If you are interested in my past review of this book, check out one from 2011 and one from 2012.


JRF’s #5 – Post Captain by Patrick O’Brian

Last year I read Master and Commander, the first in a 21 (!) book series by Patrick O’Brian. I loved it.

Post Captain continues the misadventures of captain Jack Aubrey and his surgeon friend, Stephen Maturin. Picking up right after Master and Commander, it is a brief rare season of peace between England, France, and Spain. As often happens with sailors with too much time on their hands, they quickly fall into debt and love. Jack is enraptured with the young heiress Sophia Williams, and Stephen falls for the unconventional widow Diana Villiers. The first half of the book almost reads like a Jane Austen novel told from the man’s (are there any real men in those books?) perspective.
Thankfully, war breaks out and the boys leave land behind to sink, plunder, and generally harass the French enemy.

As usual Patrick O’Brian’s distinctive writing style, while taking some getting used to, takes the breath away and draws the reader in. The action was bigger, the romance greater, and the development of the often contentious relationship between Aubrey and Maturin was delightful. I also enjoyed the insights on leadership, as Jack learns to maintain discipline and good morale amongst the crew of his ship.
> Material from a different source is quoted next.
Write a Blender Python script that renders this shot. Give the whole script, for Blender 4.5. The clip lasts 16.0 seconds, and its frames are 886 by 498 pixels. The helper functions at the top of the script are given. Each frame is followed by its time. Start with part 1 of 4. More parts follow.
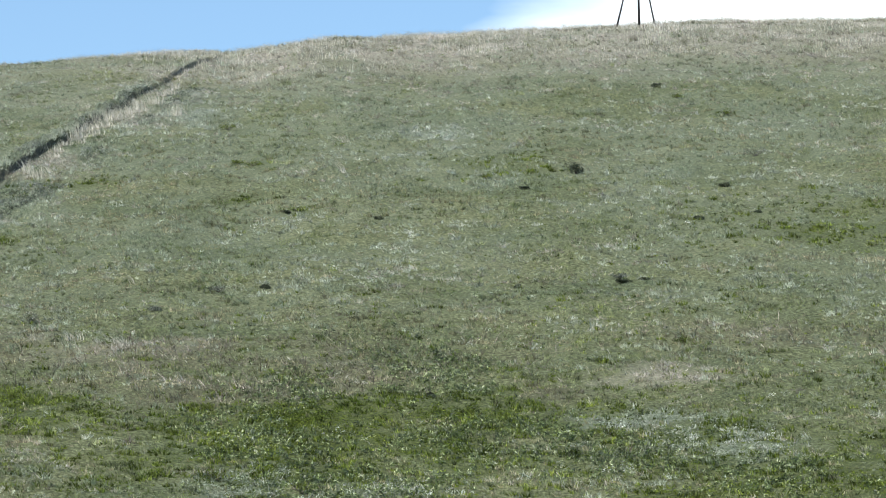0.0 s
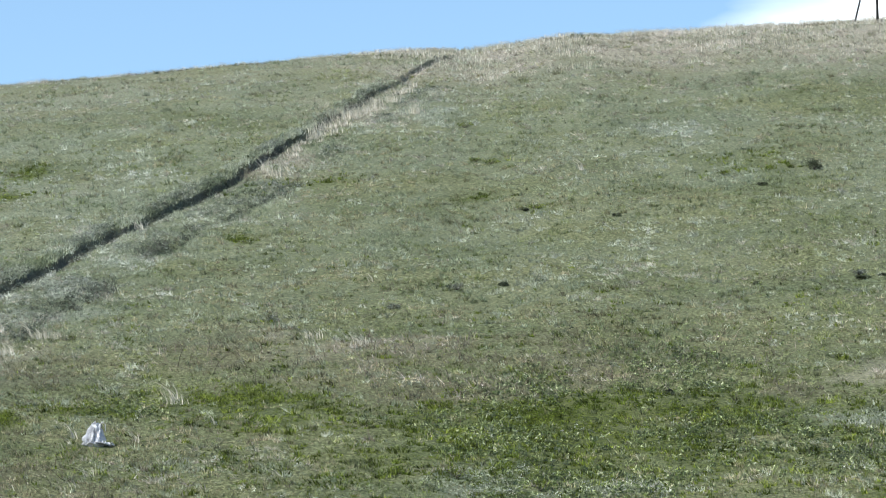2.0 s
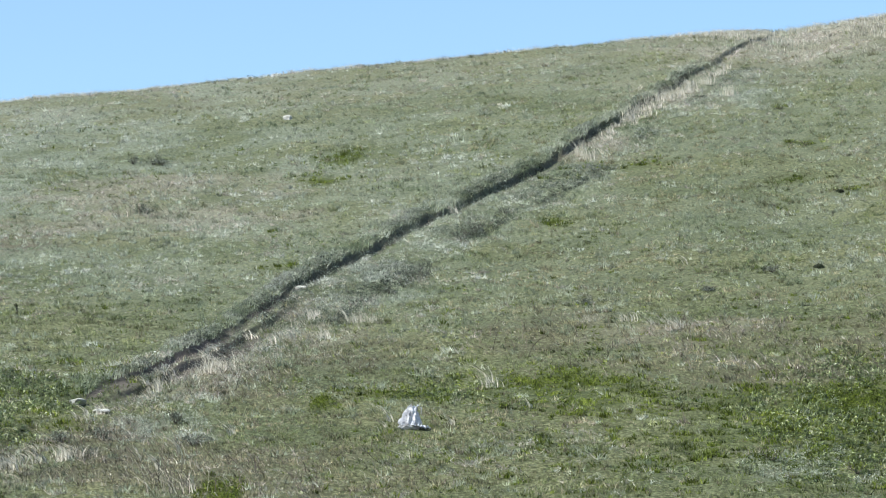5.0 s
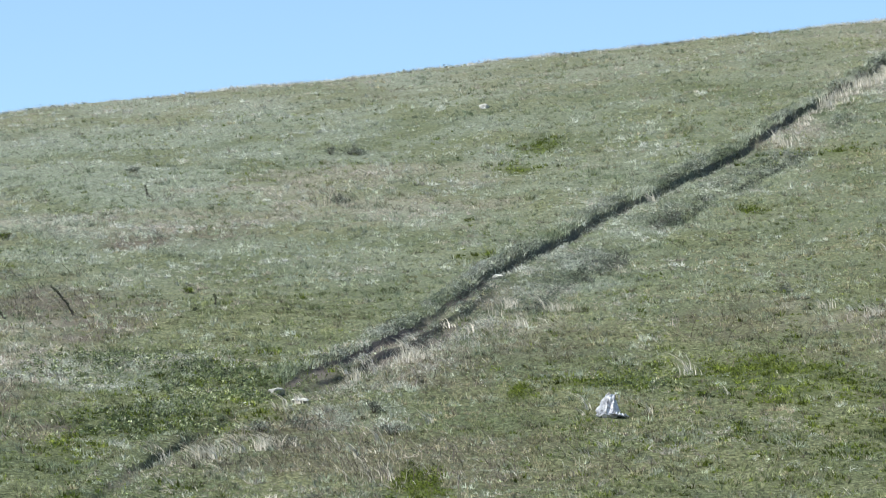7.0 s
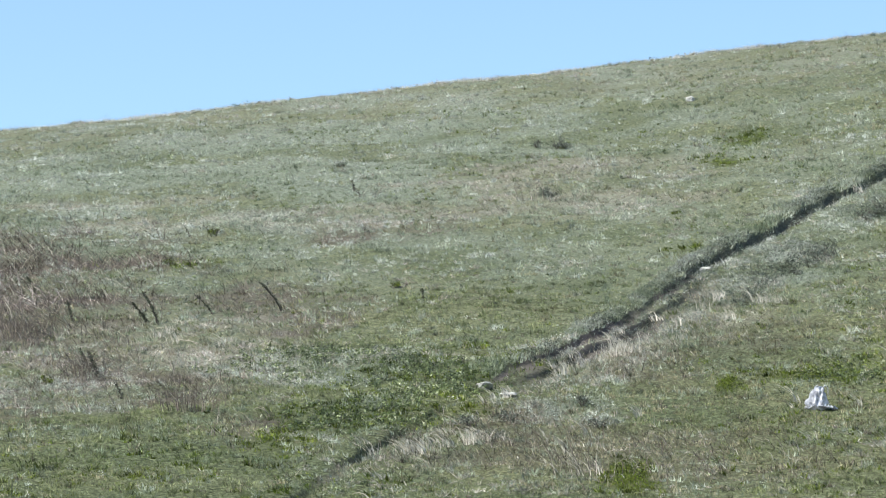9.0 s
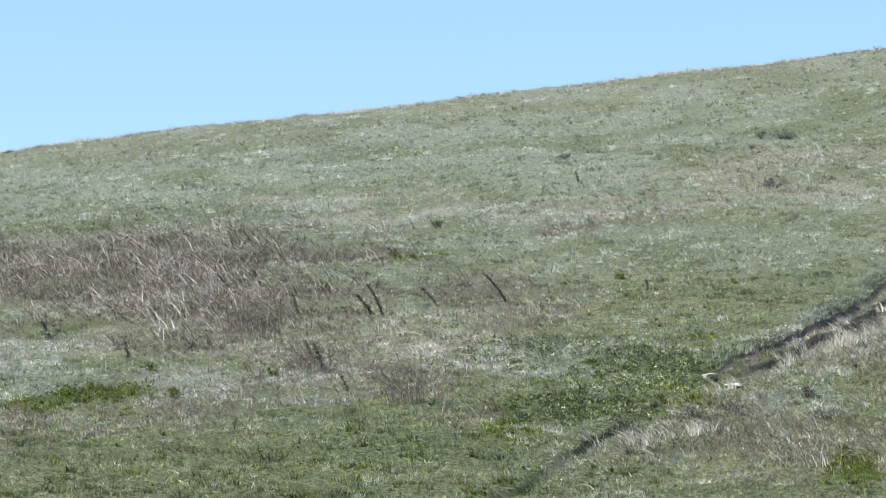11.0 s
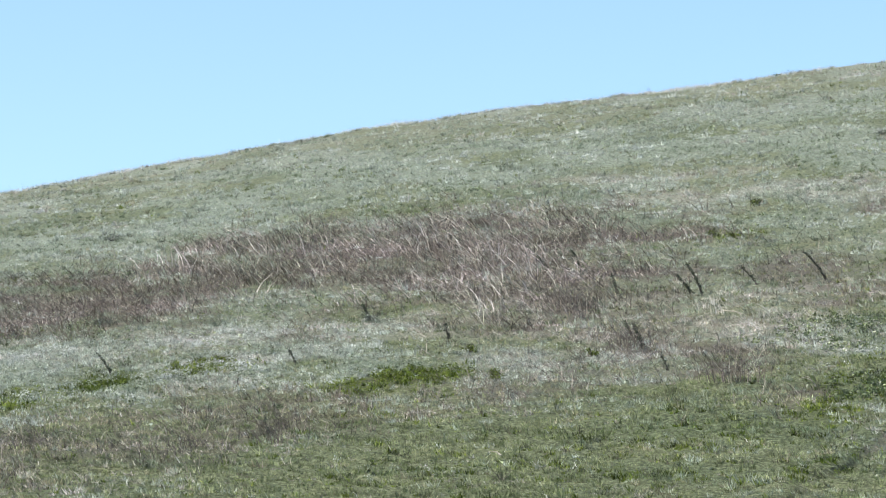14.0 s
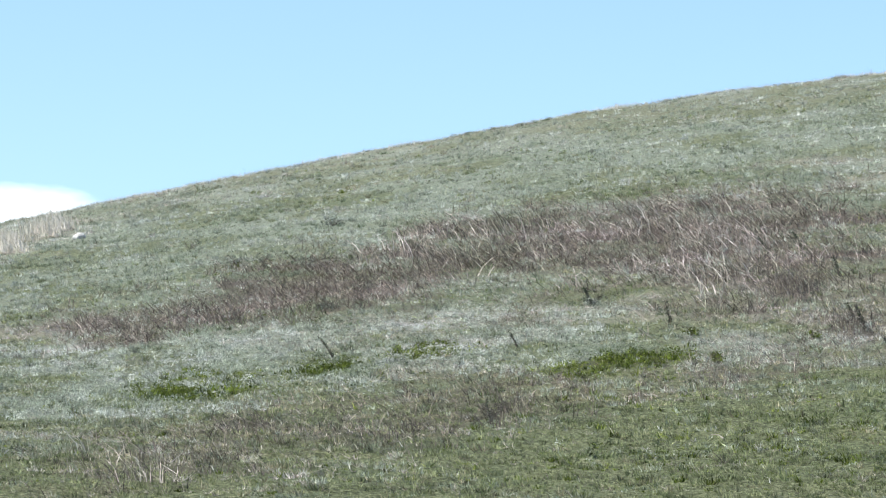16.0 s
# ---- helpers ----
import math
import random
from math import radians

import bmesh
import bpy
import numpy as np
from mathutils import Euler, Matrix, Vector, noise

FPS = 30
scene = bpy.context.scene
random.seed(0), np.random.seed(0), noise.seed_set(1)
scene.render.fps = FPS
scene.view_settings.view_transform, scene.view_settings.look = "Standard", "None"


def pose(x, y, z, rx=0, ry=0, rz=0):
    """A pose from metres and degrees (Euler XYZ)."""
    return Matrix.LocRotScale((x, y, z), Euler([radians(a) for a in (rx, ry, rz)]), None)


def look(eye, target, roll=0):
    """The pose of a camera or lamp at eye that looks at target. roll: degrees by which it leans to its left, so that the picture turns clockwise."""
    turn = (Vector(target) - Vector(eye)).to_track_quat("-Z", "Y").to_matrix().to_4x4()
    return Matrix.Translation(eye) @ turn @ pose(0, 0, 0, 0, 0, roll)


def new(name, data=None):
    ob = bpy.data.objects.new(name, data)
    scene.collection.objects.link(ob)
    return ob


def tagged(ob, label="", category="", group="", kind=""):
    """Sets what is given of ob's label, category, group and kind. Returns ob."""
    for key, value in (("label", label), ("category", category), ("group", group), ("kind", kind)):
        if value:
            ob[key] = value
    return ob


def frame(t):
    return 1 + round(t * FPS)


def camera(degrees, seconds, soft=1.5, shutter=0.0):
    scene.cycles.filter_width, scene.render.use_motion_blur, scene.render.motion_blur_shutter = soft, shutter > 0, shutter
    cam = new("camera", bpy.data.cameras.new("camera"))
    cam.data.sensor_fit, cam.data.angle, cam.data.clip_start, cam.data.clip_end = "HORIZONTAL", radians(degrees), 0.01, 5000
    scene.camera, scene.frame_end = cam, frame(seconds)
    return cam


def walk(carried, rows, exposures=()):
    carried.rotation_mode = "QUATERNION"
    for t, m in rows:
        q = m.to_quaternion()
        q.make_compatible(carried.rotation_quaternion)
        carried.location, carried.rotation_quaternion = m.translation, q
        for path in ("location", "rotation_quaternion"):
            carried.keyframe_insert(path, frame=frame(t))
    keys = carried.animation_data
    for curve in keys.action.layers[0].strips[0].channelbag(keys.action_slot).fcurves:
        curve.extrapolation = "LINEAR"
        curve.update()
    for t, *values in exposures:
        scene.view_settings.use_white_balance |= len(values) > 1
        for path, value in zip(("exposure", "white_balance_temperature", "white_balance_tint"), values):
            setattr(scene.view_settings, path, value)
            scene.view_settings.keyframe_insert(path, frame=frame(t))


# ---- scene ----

I can’t wait to read the next one!

“It is unjust to provoke a man and then complain he is a satyr if the provocation succeeds.”

“How helpless a man is, against direct attack by a woman.”

“The sailor, at sea (his proper element), lives in the present. There is nothing he can do about the past at all; and having regard to the uncertainty of the omnipotent ocean and the weather, very little about the future.”

“Ever since I was breeched I have pined to see a narwhal.”


Mark’s #5 – Children of Men by P.D. James

Unknown-2Set in 2021, this dystopian tale is about what happens to the world when in 1995, infertility completely covers the globe, for an unknown reason.   This event spawns chaos and societal degradation.  Most of the world’s governments collapse, while England holds out with strict laws, immigration policies, punishments, suicide rituals for the elderly,  and demeaning intrusions into the private lives of its citizens such as force fertility exams and government sponsored pornography shops.

Against this a small band of resistors tries to rise up and restore dignity and hope.  The key to this hope comes in the form of a pregnant woman (the first one over 25 years).

On the plane ride from Tokyo to America I had the opportunity to watch the 2006 movie based on the novel.  In and of itself, the movie was ok, but is often the case, the plot changes only subtracted from the original storyline.  At times, reading the book I got chills as I was terrofied by a phrase or turn in the story.  Furthermore, the culmination of the book was far superior to the movie.

I love a good dystopian future (don’t ask me why). This book ranks up there with some of the best.


JRF’s #51 – The Book Thief by Markus Zusak


Referred to by some as “Harry Potter and the Holocaust”, this lengthy book came highly recommended from a variety of sectors, so when I found out my library had it, I picked it up.

Narrated by the personification of death, the book tells the story of Leisle, an orphan of communist parents who is taken in as a foster child by a poor German couple living outside of Munich right at the dawn of World War II.  As Liesle struggles to survive she makes many discoveries – friendship, the secret life of her loving foster father, and the wonder and power of books.  As her story progresses it inevitably intertwines with the larger narratives of what is happening around her – Kristallnacht, the Hitler Youth, the Holocaust, and the devastation of World War II.

Overall I enjoyed it.  The story is definitely compelling and the characters are rich.  I thought that telling the story of World War II from the perspective of a poor, orphaned, German girl was helpful in that it provided a portrait of World War II that is not often explored.

While the non-linear narrative told by Death was unique it sometimes got annoying and confusing.  My only other criticism would be that there was an excess of foul language, especially considering this book is from the Young Adult section.